Number one agenda for our family vacation to Orange Beach, Alabama, was to go para-sailing. I had been planning that little adventure for the last few months, and I have been dreaming of actually doing it for years and years.
It all started back in middle school on one of the many church youth groups trips we took to the beach. Our youth pastor organized a trip to go para-sailing. As he was polling the group, seeing who wanted to go, he mentioned we would have to go in doubles, and that there was a combined weight limit. At my weight, I didn't believe I could find someone that I could ride with that wouldn't put us over the weight limit. Nor would I feel comfortable telling anyone my weight.

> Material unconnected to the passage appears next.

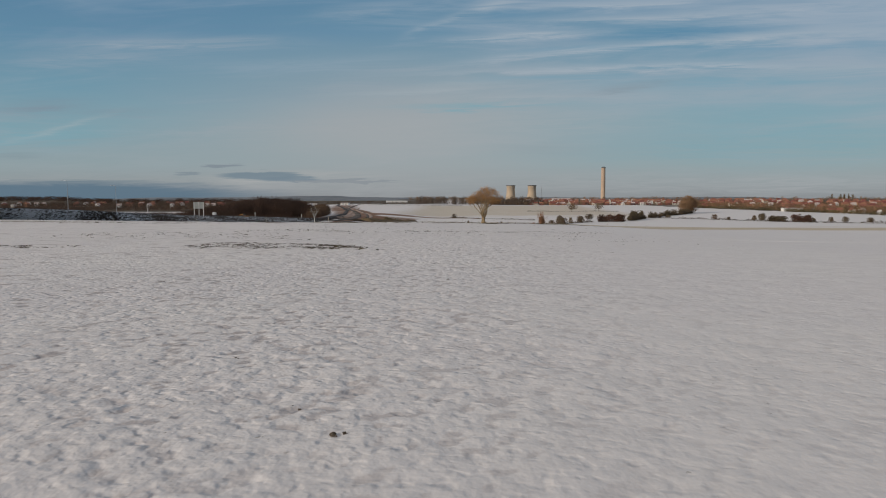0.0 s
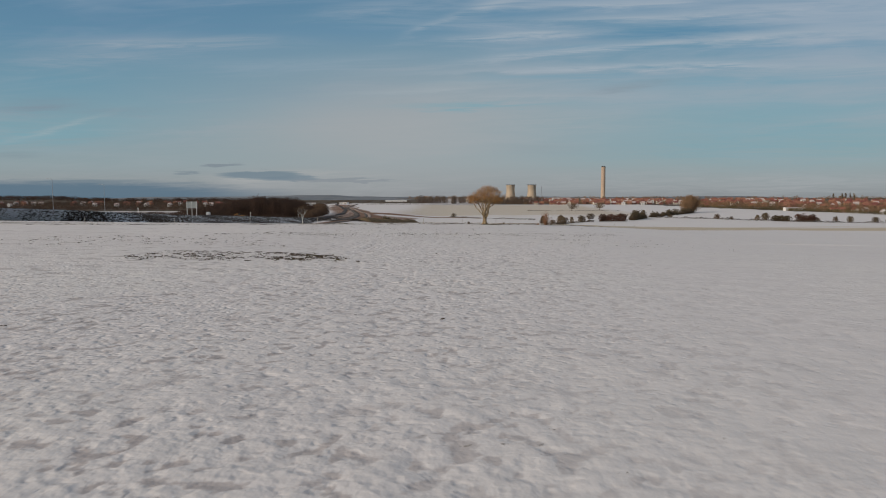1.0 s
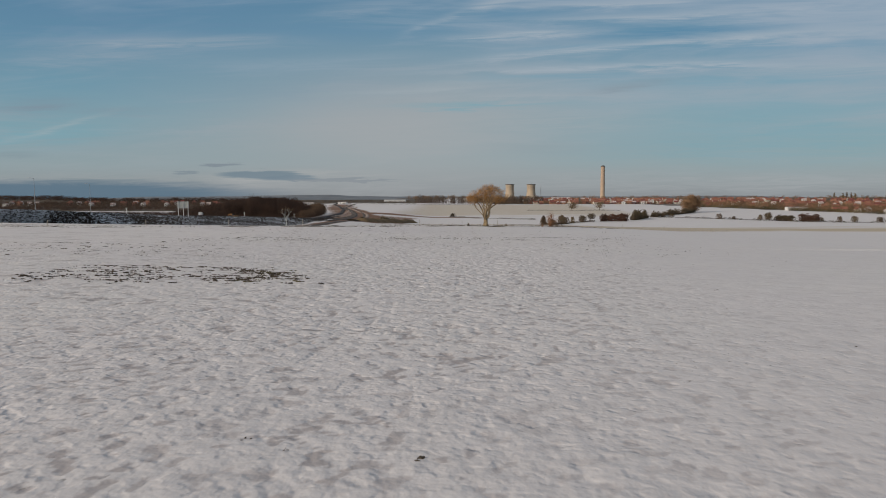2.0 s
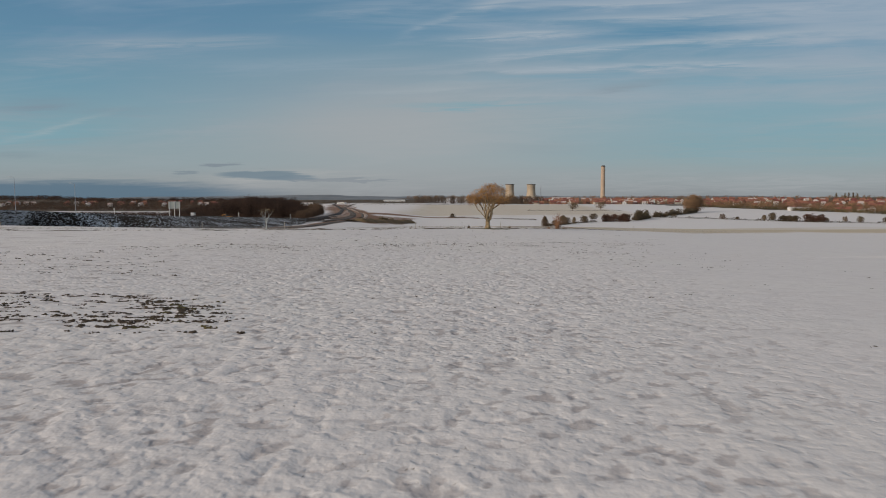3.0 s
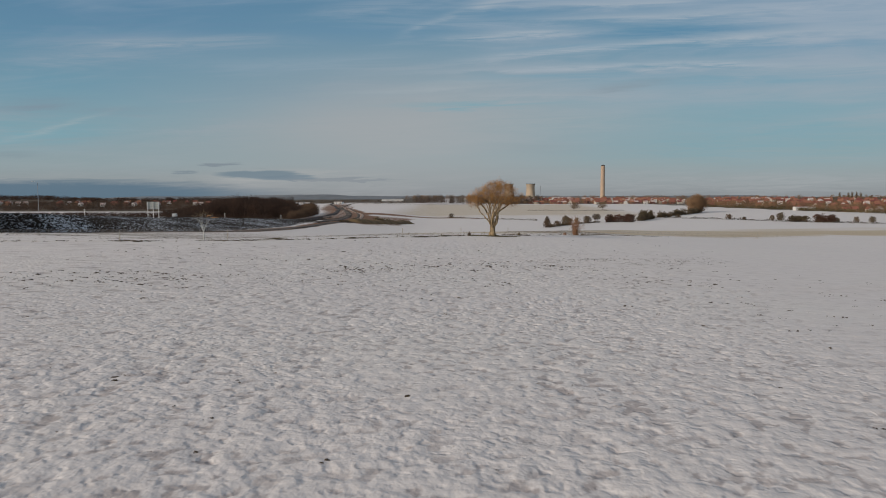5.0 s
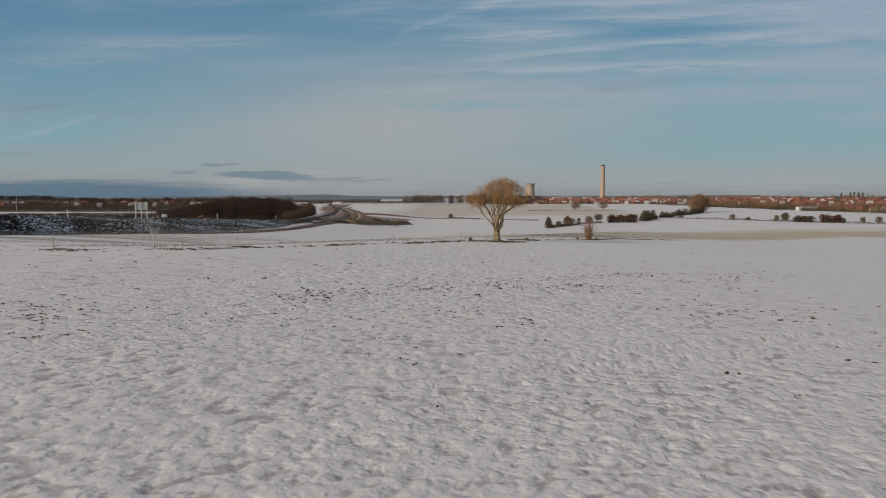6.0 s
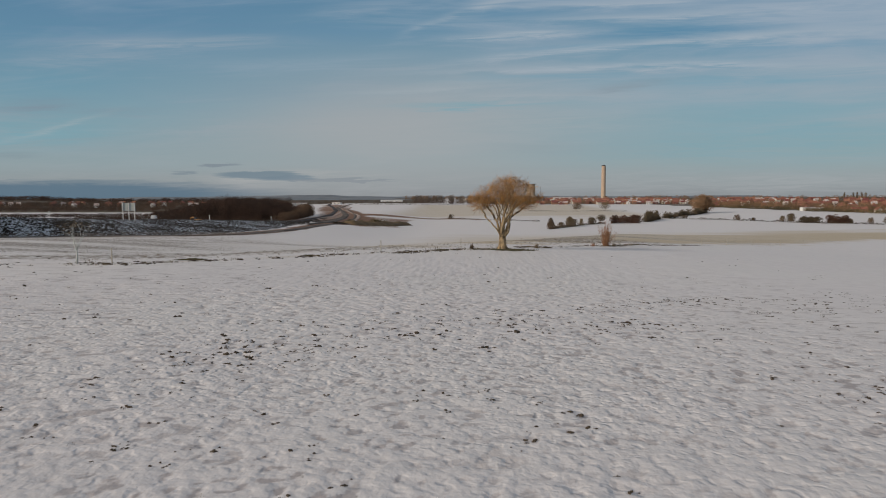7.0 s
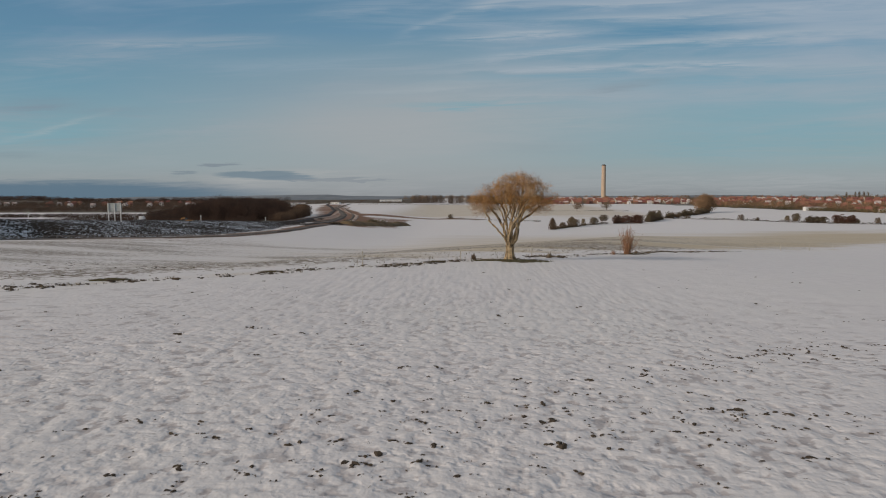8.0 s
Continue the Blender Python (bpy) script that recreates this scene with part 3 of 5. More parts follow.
def empty(name, m, label, category, group="", kind=""):
    ob = new(name)
    ob.matrix_world = m
    return tagged(ob, label, category, group, kind)


def box_mesh(name, lo, hi, mat, bevel=0.0):
    bm = bmesh.new()
    bmesh.ops.create_cube(bm, size=1.0)
    for v in bm.verts:
        v.co = Vector([lo[i] + (v.co[i] + 0.5) * (hi[i] - lo[i]) for i in range(3)])
    if bevel:
        bmesh.ops.bevel(bm, geom=bm.edges[:], offset=bevel, segments=2, affect="EDGES")
    me = bpy.data.meshes.new(name)
    bm.to_mesh(me)
    bm.free()
    me.materials.append(mat)
    return me


def tube(verts, faces, pts, radii, sides=5):
    """Adds a tapered tube through pts."""
    base = len(verts)
    for i, p in enumerate(pts):
        d = (Vector(pts[min(i + 1, len(pts) - 1)]) - Vector(pts[max(i - 1, 0)])).normalized()
        a = d.orthogonal().normalized()
        b = d.cross(a)
        for k in range(sides):
            t = 2 * math.pi * k / sides
            verts.append(Vector(p) + (a * math.cos(t) + b * math.sin(t)) * radii[i])
    for i in range(len(pts) - 1):
        for k in range(sides):
            j = (k + 1) % sides
            o = base + i * sides
            faces.append((o + k, o + j, o + sides + j, o + sides + k))
    faces.append(tuple(base + k for k in reversed(range(sides))))
    faces.append(tuple(base + (len(pts) - 1) * sides + k for k in range(sides)))


def lathe_mesh(name, rings, mat, sides=40, inside=False):
    """A turned body from (radius, height) rings."""
    verts, faces = [], []
    for r, z in rings:
        for k in range(sides):
            t = 2 * math.pi * k / sides
            verts.append((r * math.cos(t), r * math.sin(t), z))
    for i in range(len(rings) - 1):
        for k in range(sides):
            j = (k + 1) % sides
            faces.append((i * sides + k, i * sides + j, (i + 1) * sides + j, (i + 1) * sides + k))
    return mesh_of(name, verts, faces, mat, True)


# ------------------------------------------------------------------ plants


def grow(rng, start, way, length, radius, level, top, verts, faces, tips, envelope, bend=0.25, up=0.12, kink=4):
    """A limb that wanders, tapers and forks; the ends are kept in tips."""
    pts, radii = [Vector(start)], [radius]
    d = Vector(way).normalized()
    for i in range(kink):
        d = (d + Vector((rng.uniform(-bend, bend), rng.uniform(-bend, bend), rng.uniform(-bend, bend) * 0.6 + up))).normalized()
        pts.append(pts[-1] + d * length / kink)
        radii.append(radius * (1 - 0.55 * (i + 1) / kink))
    tube(verts, faces, pts, radii, 6 if level <= 1 else 4)
    if level >= top:
        tips.append((pts[-1], d, length))
        tips.append((pts[len(pts) // 2], d, length))
        return
    for i in range(rng.choice((2, 3, 3))):
        side = Vector((rng.uniform(-1, 1), rng.uniform(-1, 1), rng.uniform(-0.25, 0.6)))
        nd = (d + side * 0.75).normalized()
        at = pts[-1] if i < 2 else pts[-2]
        l = length * rng.uniform(0.58, 0.8)
        end = at + nd * l
        if not envelope(end):
            nd = (nd + (Vector((0, 0, end.z)) - end).normalized() * 0.5).normalized()
            l *= 0.75
        grow(rng, at, nd, l, radii[-1] * rng.uniform(0.7, 0.9), level + 1, top, verts, faces, tips, envelope, bend, up, 3)


def blades(rng, tips, per, reach, thick, droop=0.0, along=0.5):
    """Fine twigs at the ends of limbs, each a slim three-sided spike."""
    verts, faces = [], []
    for at, d, l in tips:
        for _ in range(per):
            w = (d * along + Vector((rng.gauss(0, 1), rng.gauss(0, 1), rng.gauss(0.15 - droop, 0.8))) * 0.7).normalized()
            p = at + Vector((rng.gauss(0, 1), rng.gauss(0, 1), rng.gauss(0, 1))) * reach * 0.35
            ln = reach * rng.uniform(0.5, 1.3)
            a = w.orthogonal().normalized() * thick
            b = w.cross(a)
            o = len(verts)
            mid = p + w * ln * 0.55 + Vector((rng.gauss(0, 1), rng.gauss(0, 1), rng.gauss(0, 1))) * ln * 0.08
            verts += [p + a, p - a * 0.5 + b, p - a * 0.5 - b, mid + a * 0.6, mid - a * 0.3 + b * 0.5, mid - a * 0.3 - b * 0.5, mid + w * ln * 0.45]
            for i in range(3):
                j = (i + 1) % 3
                faces += [(o + i, o + j, o + 3 + j, o + 3 + i), (o + 3 + i, o + 3 + j, o + 6)]
    return verts, faces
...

So I just pretended I didn't want to go, and I was secretly so disappointed & so mad at myself that I had gotten to that weight. Yet again, my weight had kept me from doing something I really wanted to do. I'm pretty sure I drowned my sorrows in candy bars that night.
That is just one of the moments in my long battle with weight that has always really stood out in my memory. So now that I'm 7 months out from surgery, and 150 pounds down, I felt it was time to make this dream happen!
On the morning we were supposed to go para-sailing, I was not nervous at all, I was excited! It is always funny to me that more daring things do not make me nervous, but I have such unnecessary levels of anxiety about everyday events. I'm like Para-sailing? No problem! Yet talking to a waitress at a restaurant can terrify me!
The only time I felt any nerves at all was when we were strapped in on the boat and the motor started running. Then I thought, "Am I sure I want to do this?" But it was too late to change my mind because we had lifted off a nano second later! Before I knew it, we were 800 feet in the air.
It was so quiet up there and surprisingly peaceful. I could have stayed up there for hours!
Before we lifted off, the boat driver asked us how wet we wanted to get, and I told him we were down for anything. So he really splashed us down in the water hard at the end of the ride (Everyone else just got their feet wet). That was one of the best parts.
It was such a wonderful experience and a wonderful day. I think that is the best part of this weight loss journey, it is allowing me to have adventures!
Below is my seven month surgiversary picture. Yes, I accidentally put Day 7, so just ignore that. But I felt really good about myself that day. Heck, I feel pretty good about myself most days lately.